■ Data supplied:
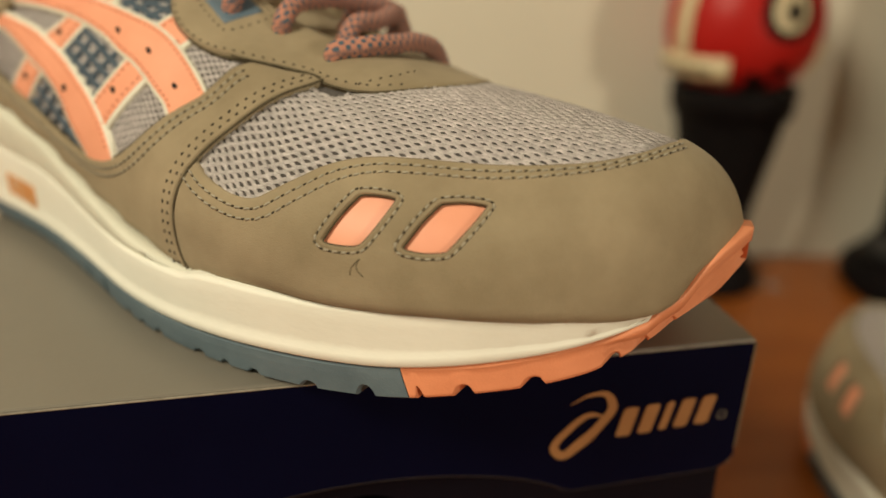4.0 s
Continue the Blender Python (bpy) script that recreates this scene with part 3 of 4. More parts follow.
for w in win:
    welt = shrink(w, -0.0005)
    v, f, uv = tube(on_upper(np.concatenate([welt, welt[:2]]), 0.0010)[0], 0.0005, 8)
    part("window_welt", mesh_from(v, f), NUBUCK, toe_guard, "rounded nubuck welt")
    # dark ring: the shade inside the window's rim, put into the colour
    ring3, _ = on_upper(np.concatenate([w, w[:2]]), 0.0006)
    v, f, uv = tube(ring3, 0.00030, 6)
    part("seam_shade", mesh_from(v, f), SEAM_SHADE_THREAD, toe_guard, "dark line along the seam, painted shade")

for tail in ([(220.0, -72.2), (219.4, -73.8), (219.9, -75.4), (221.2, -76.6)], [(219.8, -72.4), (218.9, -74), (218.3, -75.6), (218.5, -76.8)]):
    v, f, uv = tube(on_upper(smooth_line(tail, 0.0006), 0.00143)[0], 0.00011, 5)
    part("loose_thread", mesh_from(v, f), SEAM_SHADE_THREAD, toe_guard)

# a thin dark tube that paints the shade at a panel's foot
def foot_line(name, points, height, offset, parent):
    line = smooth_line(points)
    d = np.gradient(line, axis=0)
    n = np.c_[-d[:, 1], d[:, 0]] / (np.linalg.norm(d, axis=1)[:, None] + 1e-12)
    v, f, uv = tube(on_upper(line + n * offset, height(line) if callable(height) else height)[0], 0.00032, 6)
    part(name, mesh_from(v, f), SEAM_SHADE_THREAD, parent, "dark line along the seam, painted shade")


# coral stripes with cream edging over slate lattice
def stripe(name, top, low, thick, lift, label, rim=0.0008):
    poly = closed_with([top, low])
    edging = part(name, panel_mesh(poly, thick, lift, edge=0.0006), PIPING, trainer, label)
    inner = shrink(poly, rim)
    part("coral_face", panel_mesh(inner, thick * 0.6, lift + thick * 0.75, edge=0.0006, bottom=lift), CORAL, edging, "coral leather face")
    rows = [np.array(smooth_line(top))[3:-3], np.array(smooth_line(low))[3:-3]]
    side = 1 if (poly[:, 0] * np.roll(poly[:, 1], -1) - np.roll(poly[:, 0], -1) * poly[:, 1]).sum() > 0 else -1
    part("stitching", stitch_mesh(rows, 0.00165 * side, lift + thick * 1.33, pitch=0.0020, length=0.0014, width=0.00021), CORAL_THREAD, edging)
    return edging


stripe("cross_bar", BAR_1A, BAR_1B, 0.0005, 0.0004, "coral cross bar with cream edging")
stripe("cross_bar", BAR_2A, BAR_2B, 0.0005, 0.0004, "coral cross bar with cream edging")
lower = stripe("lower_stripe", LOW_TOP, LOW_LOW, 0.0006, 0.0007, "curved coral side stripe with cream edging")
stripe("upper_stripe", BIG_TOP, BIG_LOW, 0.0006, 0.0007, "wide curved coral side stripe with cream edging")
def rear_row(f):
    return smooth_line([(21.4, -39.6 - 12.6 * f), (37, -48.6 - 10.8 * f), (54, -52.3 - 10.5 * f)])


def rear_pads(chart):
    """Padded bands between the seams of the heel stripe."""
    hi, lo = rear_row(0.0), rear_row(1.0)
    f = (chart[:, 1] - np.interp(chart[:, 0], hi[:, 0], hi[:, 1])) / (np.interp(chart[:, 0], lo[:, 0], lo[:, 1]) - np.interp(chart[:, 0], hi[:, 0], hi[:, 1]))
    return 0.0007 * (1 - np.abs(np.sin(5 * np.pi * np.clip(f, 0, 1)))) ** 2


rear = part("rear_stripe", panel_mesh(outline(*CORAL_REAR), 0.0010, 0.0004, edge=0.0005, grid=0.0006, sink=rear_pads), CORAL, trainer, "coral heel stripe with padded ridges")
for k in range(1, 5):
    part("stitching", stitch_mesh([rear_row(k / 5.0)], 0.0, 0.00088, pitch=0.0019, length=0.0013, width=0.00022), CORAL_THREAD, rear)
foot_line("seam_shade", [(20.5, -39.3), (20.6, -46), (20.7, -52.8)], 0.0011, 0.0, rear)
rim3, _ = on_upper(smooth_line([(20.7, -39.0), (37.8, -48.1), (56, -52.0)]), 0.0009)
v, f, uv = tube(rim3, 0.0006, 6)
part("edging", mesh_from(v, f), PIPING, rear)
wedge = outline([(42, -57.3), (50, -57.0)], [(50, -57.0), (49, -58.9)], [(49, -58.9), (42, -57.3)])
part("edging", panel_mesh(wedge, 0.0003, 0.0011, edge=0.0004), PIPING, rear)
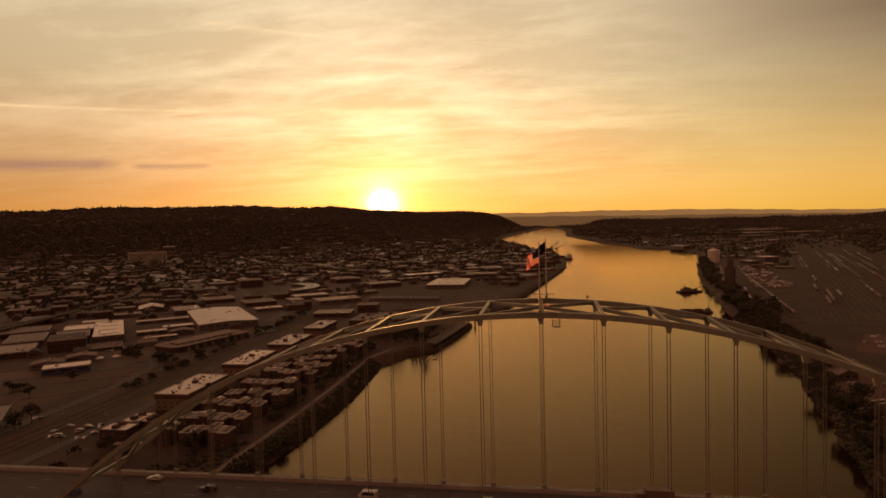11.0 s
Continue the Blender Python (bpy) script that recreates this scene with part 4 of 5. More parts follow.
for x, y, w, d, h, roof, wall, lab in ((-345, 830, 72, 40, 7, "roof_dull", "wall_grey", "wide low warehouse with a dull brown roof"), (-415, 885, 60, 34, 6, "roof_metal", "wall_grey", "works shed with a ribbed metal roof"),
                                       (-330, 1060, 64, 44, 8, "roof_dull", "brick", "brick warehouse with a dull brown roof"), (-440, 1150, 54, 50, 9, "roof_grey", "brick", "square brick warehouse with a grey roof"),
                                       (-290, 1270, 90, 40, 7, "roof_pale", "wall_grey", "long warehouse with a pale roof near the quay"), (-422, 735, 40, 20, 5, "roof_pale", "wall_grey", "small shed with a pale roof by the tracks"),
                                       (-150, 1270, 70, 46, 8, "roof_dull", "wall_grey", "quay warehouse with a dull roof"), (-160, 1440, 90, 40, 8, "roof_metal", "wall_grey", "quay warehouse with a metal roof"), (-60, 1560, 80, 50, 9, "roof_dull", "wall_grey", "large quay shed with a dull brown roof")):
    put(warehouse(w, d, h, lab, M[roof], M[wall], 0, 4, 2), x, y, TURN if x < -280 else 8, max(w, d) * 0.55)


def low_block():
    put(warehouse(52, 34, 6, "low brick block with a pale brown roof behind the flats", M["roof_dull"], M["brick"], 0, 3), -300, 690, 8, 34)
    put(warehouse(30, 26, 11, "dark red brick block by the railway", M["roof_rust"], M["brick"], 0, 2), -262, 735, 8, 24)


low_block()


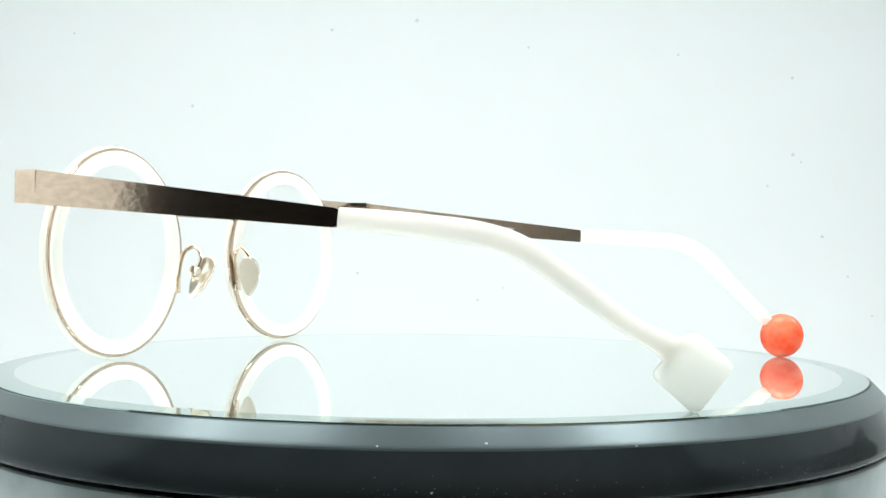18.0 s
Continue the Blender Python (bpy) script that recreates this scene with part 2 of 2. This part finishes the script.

■ Task goal: Check each line above for the string "this" and show the ones that have it.

■ Task solution:
Continue the Blender Python (bpy) script that recreates this scene with part 3 of 4. More parts follow.
Continue the Blender Python (bpy) script that recreates this scene with part 4 of 5. More parts follow.
Continue the Blender Python (bpy) script that recreates this scene with part 2 of 2. This part finishes the script.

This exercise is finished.